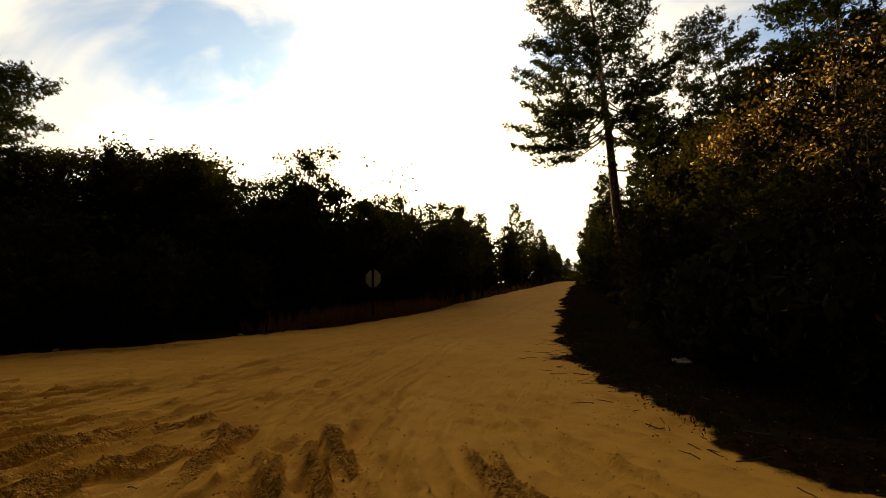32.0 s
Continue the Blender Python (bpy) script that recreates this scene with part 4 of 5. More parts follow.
def far_woods():
    """Woods beyond: leaves and trunks too far to count."""
    rng = np.random.default_rng(9)
    soup = Soup()
    spots = [(x, y) for y in (56, 70, 84, 125, 155) for x in np.arange(-90, 110, 5.0) if not -8 < x < 11 or y > 119]
    spots += [(x, y) for x in np.arange(-120, 125, 6.0) for y in (-14, -20)]
    spots += [(x, 42.0) for x in np.arange(-60, -9, 2.6)]   # low growth that closes the west wood
    for x, y in spots:
        x, y = x + rng.uniform(-2, 2), y + rng.uniform(-2, 2)
        h = rng.uniform(7, 13) if y > 0 else rng.uniform(10, 17)
        if y > 119 and -8 < x < 11:
            h *= 0.2
        if 38 < y < 46:
            h = rng.uniform(7.5, 9.0)
        n = 420 if abs(x) < 50 and y > 0 else 200
        foot = profile(y)
        c = rng.normal(size=(n, 3)) * [1.7, 1.7, h * 0.2] + [x, y, foot + h * 0.36]
        c[:, 2] = np.clip(c[:, 2], foot - 0.1, foot + h * 0.62)
        soup.add(*leaves_at(rng, c, 0.9 if h > 3 else 0.45))
        if abs(x) < 45 and y > 48:
            c = rng.normal(size=(620, 3)) * [1.6, 1.6, h * 0.24] + [x, y, foot + h * 0.55]
            c[:, 2] = np.clip(c[:, 2], foot - 0.1, foot + h)
            soup.add(*leaves_at(rng, c, 0.34))
        tube(soup, [(x, y, profile(y) - 0.3), (x, y, profile(y) + h * 0.8)], [0.2, 0.05], 4)
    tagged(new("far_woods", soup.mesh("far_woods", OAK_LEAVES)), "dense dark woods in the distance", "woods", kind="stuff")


far_woods()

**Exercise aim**
Extract the full listing above verbatim; pictures are to be left out of the copy.

**Right answer**
32.0 s
Continue the Blender Python (bpy) script that recreates this scene with part 4 of 5. More parts follow.
def far_woods():
    """Woods beyond: leaves and trunks too far to count."""
    rng = np.random.default_rng(9)
    soup = Soup()
    spots = [(x, y) for y in (56, 70, 84, 125, 155) for x in np.arange(-90, 110, 5.0) if not -8 < x < 11 or y > 119]
    spots += [(x, y) for x in np.arange(-120, 125, 6.0) for y in (-14, -20)]
    spots += [(x, 42.0) for x in np.arange(-60, -9, 2.6)]   # low growth that closes the west wood
    for x, y in spots:
        x, y = x + rng.uniform(-2, 2), y + rng.uniform(-2, 2)
        h = rng.uniform(7, 13) if y > 0 else rng.uniform(10, 17)
        if y > 119 and -8 < x < 11:
            h *= 0.2
        if 38 < y < 46:
            h = rng.uniform(7.5, 9.0)
        n = 420 if abs(x) < 50 and y > 0 else 200
        foot = profile(y)
        c = rng.normal(size=(n, 3)) * [1.7, 1.7, h * 0.2] + [x, y, foot + h * 0.36]
        c[:, 2] = np.clip(c[:, 2], foot - 0.1, foot + h * 0.62)
        soup.add(*leaves_at(rng, c, 0.9 if h > 3 else 0.45))
        if abs(x) < 45 and y > 48:
            c = rng.normal(size=(620, 3)) * [1.6, 1.6, h * 0.24] + [x, y, foot + h * 0.55]
            c[:, 2] = np.clip(c[:, 2], foot - 0.1, foot + h)
            soup.add(*leaves_at(rng, c, 0.34))
        tube(soup, [(x, y, profile(y) - 0.3), (x, y, profile(y) + h * 0.8)], [0.2, 0.05], 4)
    tagged(new("far_woods", soup.mesh("far_woods", OAK_LEAVES)), "dense dark woods in the distance", "woods", kind="stuff")


far_woods()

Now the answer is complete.